Только 26 октября ветер начал несколько стихать и показалось солнце. В полдень на «Твердом» определили обсервованное место.
— Широта 39 градусов 27 минут, расстояние от мыса Финистера 154 версты! — доложился командиру линкора штурман.
— Карту! — велел тот и, убедившись, что обсервованное место нанесено, поспешил с докладом к главнокомандующему. 26 октября был днем великомученника Димитрия.
Ветер к тому времени уже действительно поменялся на попутный. И теперь корабли, делая по восемнадцать верст в час, наверстывали расстояние, упущенное за месяц штормов.
Сидя за картой, Сенявин с Малеевым обдумывали, что делать дальше.
— Скорее всего, пока мы штормовали, война с англичанами уже началась, и соваться в Канал нам никак нельзя! — рассуждал флаг-капитан.
Главнокомандующий был с ним согласен:
— В Канале нас давно уже ждут крейсерские эскадры, от коих нам будет уже не отбиться.
— Что же в таком случае делать? — поднял глаза от карты Малеев.
— Будем держаться как можно дальше от европейских берегов. Попробуем обойти Англию с западной и северной сторон, а затем добраться до Норвегии и зазимовать в одном из ее портов!
— Рискованно! Выдержат ли корабли столь трудный переход?
— В том-то и вопрос! Но иного выхода я не вижу! В дверь салона постучали.
— Войдите! — бросил Сенявин. Вошел командир корабля.

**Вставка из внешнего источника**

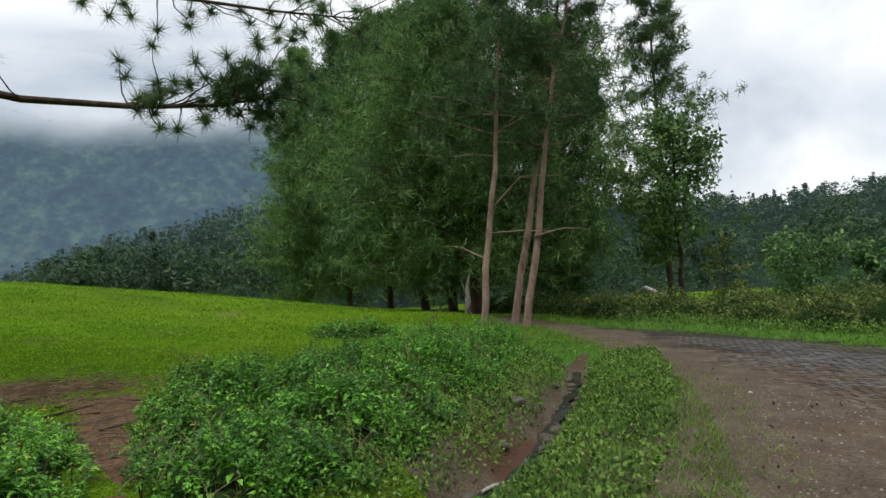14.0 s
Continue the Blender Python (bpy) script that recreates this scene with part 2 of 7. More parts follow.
M["grey_bark"] = surface("pale_grey_bark", [(0.16, 0.14, 0.12), (0.26, 0.24, 0.21), (0.38, 0.36, 0.32)], scale=5, fine=30, rough=0.9, bump=0.6)
M["yellow"] = surface("yellow_petals", [(0.75, 0.47, 0.02), (0.85, 0.6, 0.03)], rough=0.5, bump=0)
M["orange"] = surface("orange_petals", [(0.6, 0.13, 0.015), (0.75, 0.25, 0.02)], rough=0.5, bump=0)
M["tile"] = surface("weathered_red_roof_tile", [(0.055, 0.023, 0.024), (0.125, 0.040, 0.036), (0.19, 0.075, 0.065)], scale=0.9, fine=14, rough=0.85, bump=0.4, vary=0.3, island=0.5, spec=0.15, stain=((0.085, 0.055, 0.06), 0.52, 0.12), stain_scale=0.45)
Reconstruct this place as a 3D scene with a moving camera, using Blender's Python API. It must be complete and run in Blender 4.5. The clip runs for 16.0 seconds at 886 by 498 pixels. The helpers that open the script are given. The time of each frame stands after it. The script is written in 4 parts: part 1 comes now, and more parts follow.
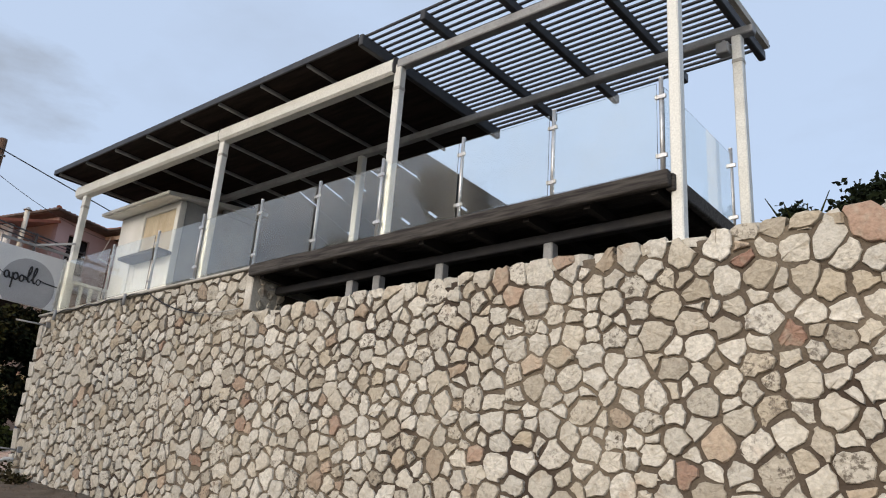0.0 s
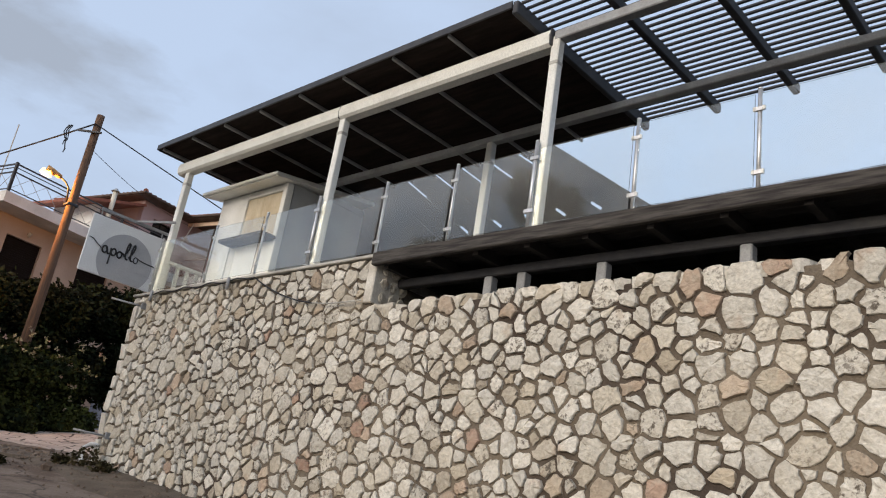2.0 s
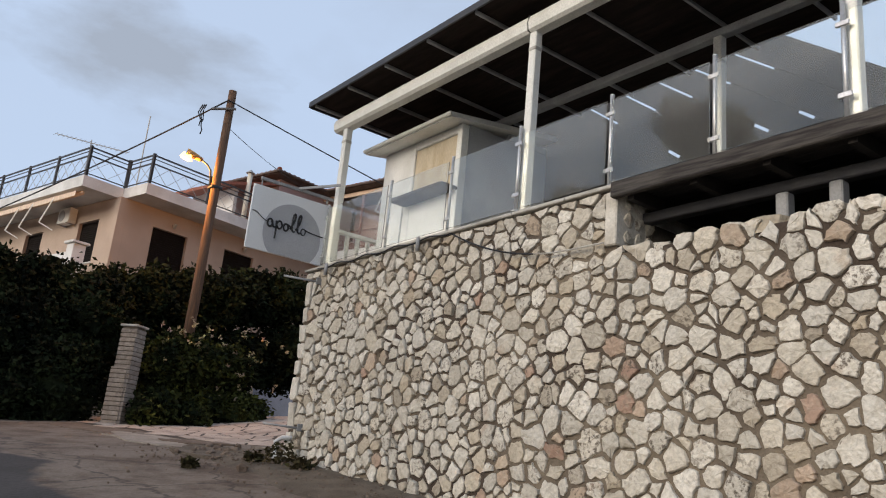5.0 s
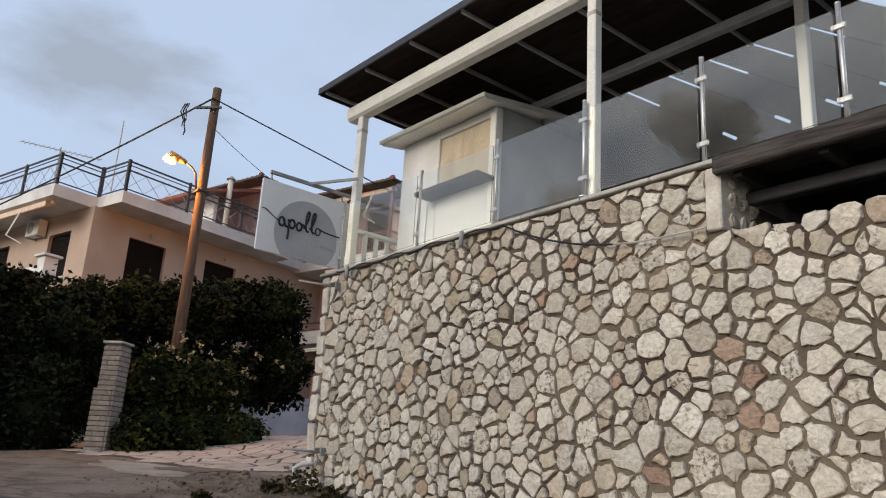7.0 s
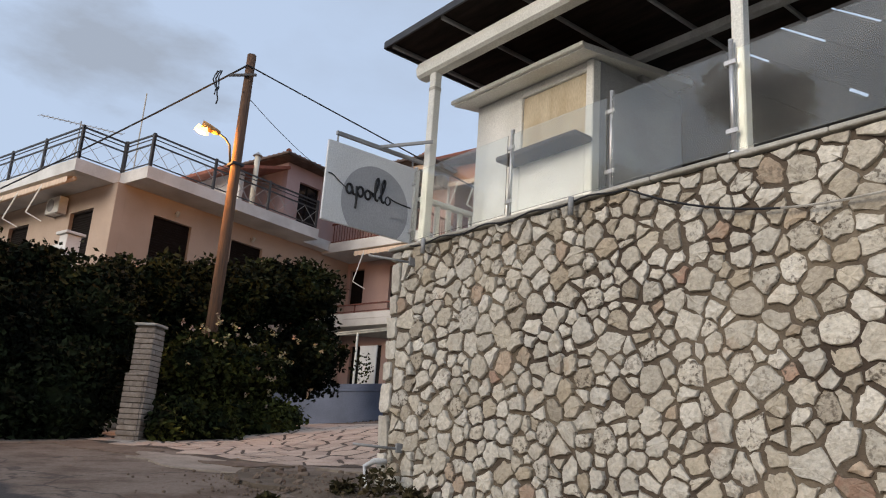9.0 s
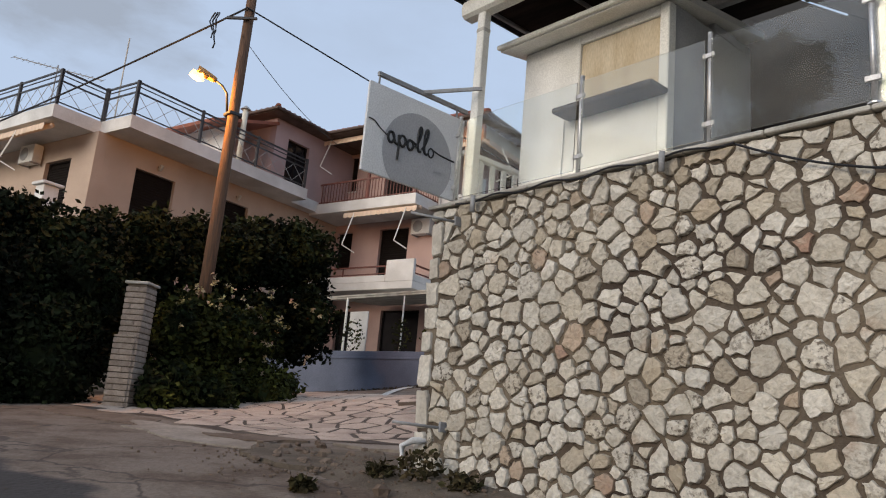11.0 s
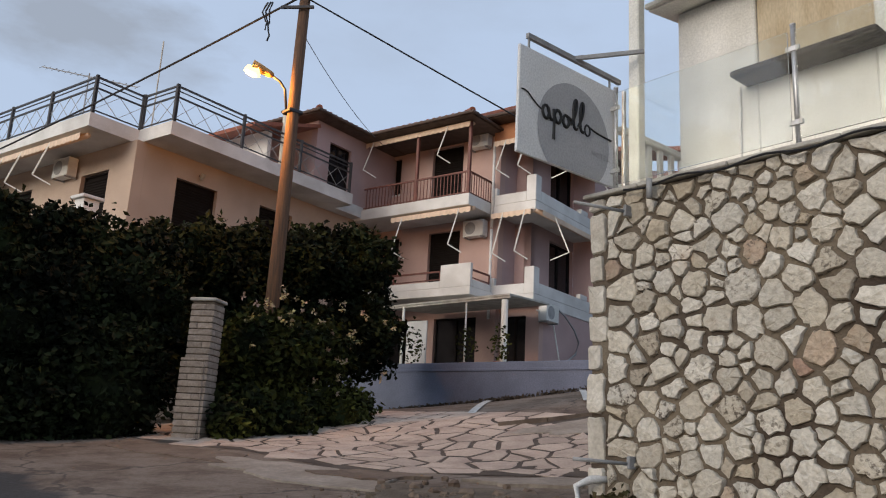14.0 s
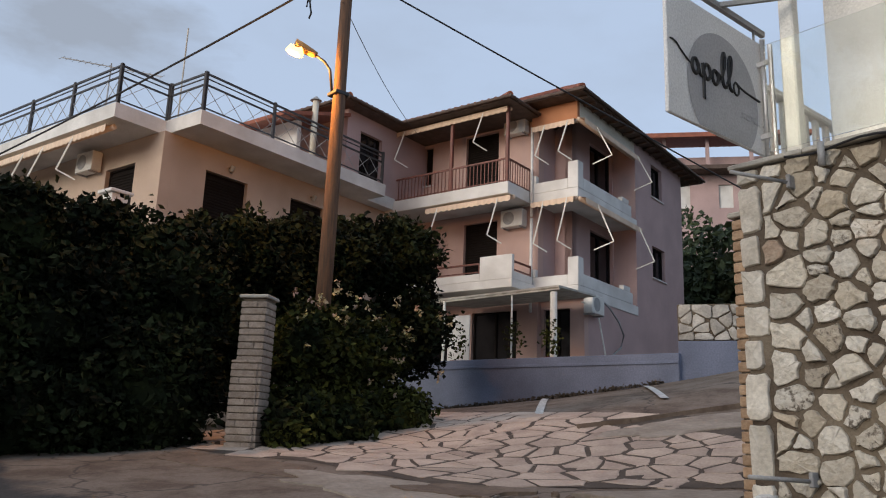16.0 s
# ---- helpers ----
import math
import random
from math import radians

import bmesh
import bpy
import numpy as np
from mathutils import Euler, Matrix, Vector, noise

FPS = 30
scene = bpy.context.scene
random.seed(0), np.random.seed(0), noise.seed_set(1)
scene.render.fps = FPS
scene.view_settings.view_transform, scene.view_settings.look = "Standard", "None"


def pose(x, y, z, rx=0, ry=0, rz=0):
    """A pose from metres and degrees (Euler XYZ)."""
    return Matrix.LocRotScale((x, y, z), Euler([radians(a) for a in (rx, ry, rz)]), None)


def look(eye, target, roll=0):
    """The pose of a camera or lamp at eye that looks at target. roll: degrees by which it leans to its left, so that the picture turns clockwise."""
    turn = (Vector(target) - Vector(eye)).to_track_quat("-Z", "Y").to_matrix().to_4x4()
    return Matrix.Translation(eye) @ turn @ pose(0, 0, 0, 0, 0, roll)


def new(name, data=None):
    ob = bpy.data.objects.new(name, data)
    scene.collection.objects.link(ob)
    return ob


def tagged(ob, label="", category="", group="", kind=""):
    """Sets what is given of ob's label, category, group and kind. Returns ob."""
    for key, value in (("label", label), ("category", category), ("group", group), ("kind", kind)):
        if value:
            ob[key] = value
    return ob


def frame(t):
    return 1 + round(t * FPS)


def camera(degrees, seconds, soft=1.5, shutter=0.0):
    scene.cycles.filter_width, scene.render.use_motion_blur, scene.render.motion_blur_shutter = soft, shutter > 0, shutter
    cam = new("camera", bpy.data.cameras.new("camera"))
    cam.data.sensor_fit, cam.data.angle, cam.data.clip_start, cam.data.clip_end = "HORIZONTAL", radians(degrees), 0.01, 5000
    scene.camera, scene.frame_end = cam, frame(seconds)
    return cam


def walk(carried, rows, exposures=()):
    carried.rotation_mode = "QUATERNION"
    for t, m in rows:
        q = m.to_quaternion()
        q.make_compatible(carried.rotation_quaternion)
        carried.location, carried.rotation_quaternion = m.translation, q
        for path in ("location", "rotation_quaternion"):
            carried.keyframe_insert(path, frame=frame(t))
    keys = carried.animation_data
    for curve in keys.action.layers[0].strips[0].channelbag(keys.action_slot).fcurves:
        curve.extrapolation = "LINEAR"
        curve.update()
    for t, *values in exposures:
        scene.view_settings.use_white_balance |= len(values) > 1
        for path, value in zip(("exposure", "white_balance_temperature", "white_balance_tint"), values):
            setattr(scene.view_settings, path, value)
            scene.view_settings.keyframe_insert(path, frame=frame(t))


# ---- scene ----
cam = camera(56.9, 16.0, soft=1.1)
METRES, EYE, TILT, LEAN, TURN = 11.4, 1.5, 0.0, 0.0, 40.6
ROWS = [
    (0.0, 0.0, 0.0, 0.0, -1.42, 19.37, -4.04),
    (0.5, -0.0126, 0.0257, 0.0049, -3.26, 21.43, -5.07),
    (1.0, -0.0364, 0.0498, 0.0069, -3.9, 20.97, -6.25),
    (1.5, -0.0585, 0.0743, 0.0068, -1.99, 20.29, -7.85),
    (2.0, -0.085, 0.1003, 0.0107, 1.47, 19.63, -8.69),
    (2.5, -0.1108, 0.1223, 0.0141, 4.94, 18.3, -7.72),
    (3.0, -0.1324, 0.1473, 0.0167, 9.17, 17.17, -6.21),
    (3.5, -0.1553, 0.1758, 0.0179, 9.94, 15.79, -5.92),
    (4.0, -0.1737, 0.1995, 0.0192, 9.53, 15.18, -5.7),
    (4.5, -0.1911, 0.2254, 0.0246, 11.24, 15.6, -5.49),
    (7.0, -0.3056, 0.3407, 0.0405, 9.25, 16.54, -3.39),
    (7.5, -0.3296, 0.363, 0.0422, 10.04, 15.85, -3.1),
    (8.0, -0.3544, 0.3857, 0.0456, 9.88, 15.33, -3.18),
    (8.5, -0.3779, 0.41, 0.0495, 10.06, 15.69, -3.62),
    (11.0, -0.4889, 0.499, 0.0602, 7.08, 13.39, -4.9),
    (11.5, -0.5122, 0.5179, 0.0649, 7.08, 13.77, -4.86),
    (12.0, -0.5352, 0.5313, 0.0683, 7.07, 13.98, -4.81),
    (12.5, -0.5543, 0.5487, 0.068, 6.93, 13.84, -4.32),
    (13.0, -0.5758, 0.5684, 0.0724, 7.53, 13.37, -3.7),
    (13.5, -0.6005, 0.5884, 0.0764, 8.13, 13.23, -3.33),
    (14.0, -0.6217, 0.6068, 0.0772, 8.44, 13.66, -2.95),
    (14.5, -0.6436, 0.629, 0.08, 9.52, 13.51, -2.56),
    (15.0, -0.6668, 0.6473, 0.0836, 7.69, 12.29, -2.57),
    (15.5, -0.6869, 0.6693, 0.0849, 7.45, 12.83, -2.24),
    (16.0, -0.7128, 0.6835, 0.0879, 9.23, 13.24, -2.06),
]
walk(cam, [(t, pose(0, 0, EYE, TILT, LEAN, TURN) @ pose(METRES * x, METRES * y, METRES * z, 90 + pitch, roll, yaw)) for t, x, y, z, yaw, pitch, roll in ROWS], exposures=[(0.0, 0.14), (4.0, 0.12), (8.5, 0.07), (13.0, 0.0), (16.0, -0.04)])

# ---- light ----
world = bpy.data.worlds.new("dusk_sky")
scene.world = world
world.use_nodes = True
wn = world.node_tree
for n in list(wn.nodes):
    wn.nodes.remove(n)


def wnode(kind, **kw):
    n = wn.nodes.new(kind)
    for k, v in kw.items():
        n.inputs[k].default_value = v
    return n


sky = wn.nodes.new("ShaderNodeTexSky")
sky.sky_type, sky.sun_disc = "NISHITA", False
sky.sun_elevation, sky.sun_rotation = radians(15), radians(180)
sky.air_density, sky.dust_density, sky.ozone_density = 1.0, 2.0, 2.0
wcoord = wn.nodes.new("ShaderNodeTexCoord")
wmap = wn.nodes.new("ShaderNodeMapping")
wmap.inputs["Scale"].default_value = (1.0, 1.0, 2.6)
wnoise = wnode("ShaderNodeTexNoise", Scale=2.3, Detail=7.0, Roughness=0.55)
wramp = wn.nodes.new("ShaderNodeMapRange")
wramp.inputs["From Min"].default_value, wramp.inputs["From Max"].default_value = 0.51, 0.68
wramp.inputs["To Max"].default_value = 0.22
wmix = wn.nodes.new("ShaderNodeMix")
wmix.data_type = "RGBA"
wmix.inputs["B"].default_value = (2.9, 3.15, 3.6, 1)
veil = wn.nodes.new("ShaderNodeMix")
veil.data_type = "RGBA"
veil.inputs["Factor"].default_value = 0.72
veil.inputs["B"].default_value = (6.1, 7.35, 9.5, 1)
wback = wnode("ShaderNodeBackground", Strength=0.105)
wout = wn.nodes.new("ShaderNodeOutputWorld")
wn.links.new(wcoord.outputs["Generated"], wmap.inputs["Vector"])
wn.links.new(wmap.outputs["Vector"], wnoise.inputs["Vector"])
wn.links.new(wnoise.outputs["Fac"], wramp.inputs["Value"])
cloud_at = wn.nodes.new("ShaderNodeVectorMath")
cloud_at.operation = "SUBTRACT"
cloud_at.inputs[1].default_value = Vector((-0.877, 0.222, 0.424))
wn.links.new(wcoord.outputs["Generated"], cloud_at.inputs[0])
cloud_map = wn.nodes.new("ShaderNodeMapping")
cloud_map.inputs["Rotation"].default_value = (0.0, 0.0, radians(14))
cloud_map.inputs["Scale"].default_value = (7.2, 9.5, 21.0)
wn.links.new(cloud_at.outputs[0], cloud_map.inputs["Vector"])
cloud_len = wn.nodes.new("ShaderNodeVectorMath")
cloud_len.operation = "LENGTH"
wn.links.new(cloud_map.outputs["Vector"], cloud_len.inputs[0])
cloud_noise = wnode("ShaderNodeTexNoise", Scale=7.0, Detail=8.0, Roughness=0.6)
wn.links.new(wmap.outputs["Vector"], cloud_noise.inputs["Vector"])
cloud_sum = wn.nodes.new("ShaderNodeMath")
cloud_sum.operation = "MULTIPLY_ADD"
cloud_sum.inputs[1].default_value = -2.6
wn.links.new(cloud_noise.outputs["Fac"], cloud_sum.inputs[0])
wn.links.new(cloud_len.outputs["Value"], cloud_sum.inputs[2])
cloud_fac = wn.nodes.new("ShaderNodeMapRange")
cloud_fac.inputs["From Min"].default_value, cloud_fac.inputs["From Max"].default_value = -0.9, 0.1
cloud_fac.inputs["To Min"].default_value, cloud_fac.inputs["To Max"].default_value = 0.66, 0.0
wn.links.new(cloud_sum.outputs[0], cloud_fac.inputs["Value"])
cloud_all = wn.nodes.new("ShaderNodeMath")
cloud_all.operation = "MAXIMUM"
wn.links.new(cloud_fac.outputs["Result"], cloud_all.inputs[0])
wn.links.new(wramp.outputs["Result"], cloud_all.inputs[1])
wn.links.new(cloud_all.outputs[0], wmix.inputs["Factor"])
wn.links.new(sky.outputs["Color"], veil.inputs["A"])
wn.links.new(veil.outputs["Result"], wmix.inputs["A"])
wn.links.new(wmix.outputs["Result"], wback.inputs["Color"])
wn.links.new(wback.outputs["Background"], wout.inputs["Surface"])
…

— Дмитрий Николаевич! Ртуть в барометре необыкновенным образом понижается! Я уже распорядился, чтобы на фордевинде нести только рифленые марсели!
Главнокомандующий со своим флаг-капитаном тревожно переглянулись.
— Отдохнули, значит, малость, а теперь, видно, снова пришла пора кувыркаться! — вздохнул Малеев.
Сенявин промолчал и, взяв шляпу, поспешил на шканцы. Он еще не успел взойти по трапу, как небо померкло, сгустившиеся тучи опустились, казалось, к самому морю, солнце из ярко-желтого стало в миг черно-багровым. Все это предвещало скорый шторм, и шторм жесточайший!
— Сделать сигнал распространить линию, тщательно следить за сигналами флагмана и приготовиться к бури! — приказал Сенявин.
Минул еще какой-то час, и началось! Солнце исчезло, и наступила непроницаемая тьма. Одновременно вместо свежего зюйдового ветра ударил свирепый вестовый шквал. Море от дикого противодействия двух ветров в одно мгновение вскипело, и белизна огромных валов была единственным светом, который хоть как-то давал возможность оценивать обстановку. Еще мгновение, и в клочья разорвало паруса, где их не успели зарифить.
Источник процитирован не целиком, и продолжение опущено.